All this is worthwhile though, because once you’ve got it, gold is fantastically durable to the elements. Glowing nuggets of it can theoretically be found lying about in their natural state.

This durability means that 24 carat (pure) gold is fairly uniform stuff, so is highly fungible (easily traded like-for-like). It is also incredibly dense, so a small volume of it conveniently represents a high value.

These properties make gold a highly suitable symbol of value. If you could embody the value of human endeavour into a coin, it would be a gold one.

A quantity of gold could also be said to be a “proof of work”. It is a proof of work because it is relatively easy to prove that a certain amount of work was done to extract it. Therefore the value it represents can be easily established.

Bitcoin

Another proof of work is a solution to a difficult mathematical problem. The Bitcoin system of “digital currency” relies on this fact. A Bitcoin is “mined” by means of a computationally-intensive search for solutions. A solution (or ‘block’) yields a number of Bitcoins. These Bitcoins are demonstrably unique, and can be cryptographically linked to their owner. They can then be traded for goods, services or even exchanged for another currency.

A Bitcoin block could be likened to a nugget of gold in economic terms. It’s fungible, easy to verify and relatively difficult to “mine”. Therefore it’s much like a commodity, assuming there continues to be a demand.

With the current hype surrounding Bitcoin, there certainly is a demand. The price for a Bitcoin on the digital exchanges has risen many times over this month: a bubble, no doubt.

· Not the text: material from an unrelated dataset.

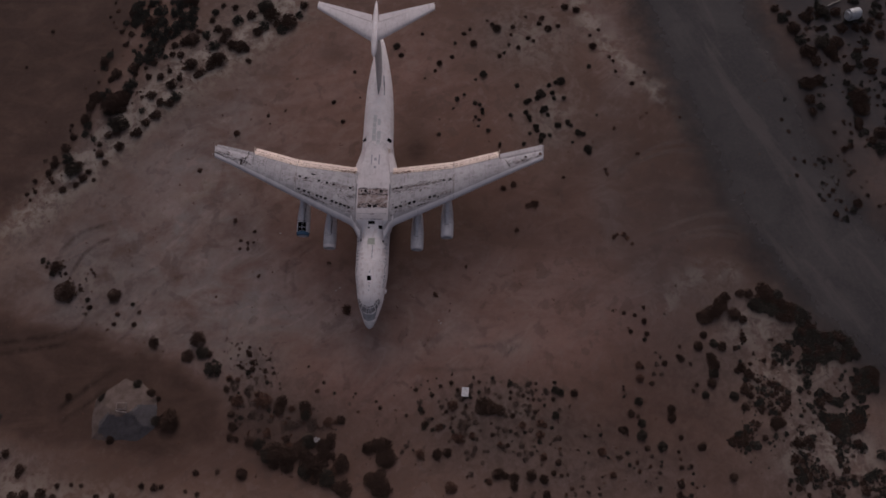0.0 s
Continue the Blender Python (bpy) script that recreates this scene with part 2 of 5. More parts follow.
def paint(name, tone, stain, amount=0.5, rough=0.55, patchy=0.42, chips=0.75):
    """Sun-bleached aircraft paint with chalky patches, dirt run along the airflow and small chips."""
    n = Nodes(name, rough)
    patch, cloud = n.noise(0.55, 5, 0.6, 0.6), n.noise(2.2, 6, 0.65)
    run = n.noise(1.6, 5, 0.6, 0.3, n.scaled(2.2, 0.35, 1.0))
    # repainted squares in rows that follow the wing's sweep, with pale sealant between some of them
    axes, joined = n.node("ShaderNodeSeparateXYZ"), n.node("ShaderNodeCombineXYZ")
    n.link(n.at, axes.inputs[0])
    wander = n.calc("MULTIPLY", n.calc("SUBTRACT", n.noise(0.9, 3, 0.5), 0.5), 0.55)
    n.link(n.calc("ADD", axes.outputs[0], wander), joined.inputs[0])
    n.link(n.calc("SUBTRACT", n.calc("ADD", axes.outputs[1], wander), n.calc("MULTIPLY", n.calc("ABSOLUTE", axes.outputs[0]), 0.3)), joined.inputs[1])
    squares = n.node("ShaderNodeTexBrick")
    n.link(joined.outputs[0], squares.inputs["Vector"])
    for key, value in (("Scale", 1.0), ("Brick Width", 0.74), ("Row Height", 0.62), ("Mortar Size", 0.11), ("Mortar Smooth", 1.0), ("Bias", 0.0)):
        squares.inputs[key].default_value = value
    squares.inputs["Color1"].default_value, squares.inputs["Color2"].default_value, squares.inputs["Mortar"].default_value = (0, 0, 0, 1), (1, 1, 1, 1), (0.5, 0.5, 0.5, 1)
    tile = n.node("ShaderNodeSeparateColor")
    n.link(squares.outputs["Color"], tile.inputs[0])
    tile_tone = tile.outputs[0]
    speck = n.noise(9.0, 4, 0.7)
    c = n.mix(n.span(patch, 0.35, 0.68), tone, tuple(v * (0.80 if patchy > 0.5 else 0.90) for v in tone))
    c = n.mix(n.calc("MULTIPLY", n.calc("MULTIPLY", n.span(tile_tone, 0.3, 1.0), n.span(patch, 0.3, 0.6, 0.3, 1.0)), patchy * amount), c, tuple(v * 0.60 for v in tone))
    c = n.mix(n.calc("MULTIPLY", n.calc("MULTIPLY", squares.outputs["Fac"], n.span(cloud, 0.47, 0.66)), 0.95 * patchy * amount), c, tuple(min(0.8, v * 1.65) for v in tone))
    c = n.mix(n.calc("MULTIPLY", n.span(cloud, 0.48, 0.72), amount), c, stain)
    c = n.mix(n.calc("MULTIPLY", n.span(run, 0.52, 0.75), amount), c, tuple(v * 0.8 for v in stain))
    c = n.mix(n.span(speck, 0.70, 0.76, 0.0, chips * amount), c, (0.13, 0.10, 0.09))
    return n.done(c, n.calc("ADD", cloud, n.calc("MULTIPLY", speck, 0.4)), 0.25, 0.02, n.span(cloud, 0.3, 0.7, rough - 0.1, rough + 0.2))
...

However Bitcoin is not just for speculators: a number of online retailers accept Bitcoins in exchange for goods and services. Why? Several quoted advantages of Bitcoins are that they are (currently) anonymous and therefore (currently) tax-free. Some of the more sensationalist articles claim Bitcoins are “dangerous” and that governments will have to ban them (how?).

Gold Rush Over

However, the Gold Rush is already over for Bitcoin. It is no longer a “free” commodity, like gold was during the Californian Gold Rush of 1849. Ordinary CPUs are no longer capable of generating Bitcoins in a reasonable timescale: the FAQ quotes a period of ‘years’. Now, only massively-parallel hardware such as GPUs can possibly mine for them (whether they can do so profitably is another matter). Over time, the yield of Bitcoin extraction will wane, until no more can be produced.

Only 21,000,000 Bitcoins can ever be produced by the year 2140, with a restriction to allow only one block to be generated every 10 minutes. Those who got in early essentially have all the Bitcoins already. Assuming demand keeps up, the price for Bitcoins can only rise as the supply drops. Therefore, it could be the case that many of the early-adopters are now holding out to sell later on.

Ordinary currency exchanges won’t sell you Bitcoins. However there are a number of independent Bitcoin exchanges which will (if you can trust them). With all the hype and speculation, these exchanges are highly volatile (like any real currency admittedly).

The only way to get in on the market now is to either buy at a high price, or wait for prices to go down (implying confidence for Bitcoin has also dropped, effectively making it worth less).

Another way to join the market is to sell your own goods or services for Bitcoins. Of course you’d be limited to customers who are already in the market. But these customers are going to want to hold onto their increasingly scarce Bitcoins.

The Bitcoin Market

Modern currencies are backed by a government fiat: a law that says everybody must accept it. Therefore, if you have some of the currency you are reassured of its value.

Of course, Bitcoin is not a fiat currency. So, some argue that the Bitcoin currency “is not backed by anything”. The organisers challenge this criticism by saying it’s backed by the goods and services sold by merchants that accept it. This small cohort of merchants tend to be internet services or online gaming companies.

Some small web retailers are accepting Bitcoins in exchange for material goods. These retailers appear to be quirky individualists, perhaps revealing the cross-section of those who are holding out for Bitcoin.

To be fair, Bitcoin was always intended to be an online-only currency. You can’t exactly print them out to pay for your lunch. By nature they are a peer-to-peer concept, relying on a circle of cryptographic trust.

But as the price rockets and people wonder what’s going to happen next, is confidence going to go up? As a retailer, I’d hesitate to accept Bitcoins, because I’m not convinced the next person will want them. The Bitcoin market seems quite closed and quirky, and too small and narrow to hedge against big movements.

If Bitcoin survives, it will become a sealed market, where only a few can afford to buy them (due to their scarcity and deflationary nature). Those few will buy and sell goods and services from each other. Nobody else will be able to get in because no more can be mined, and the barrier to entry will be too high.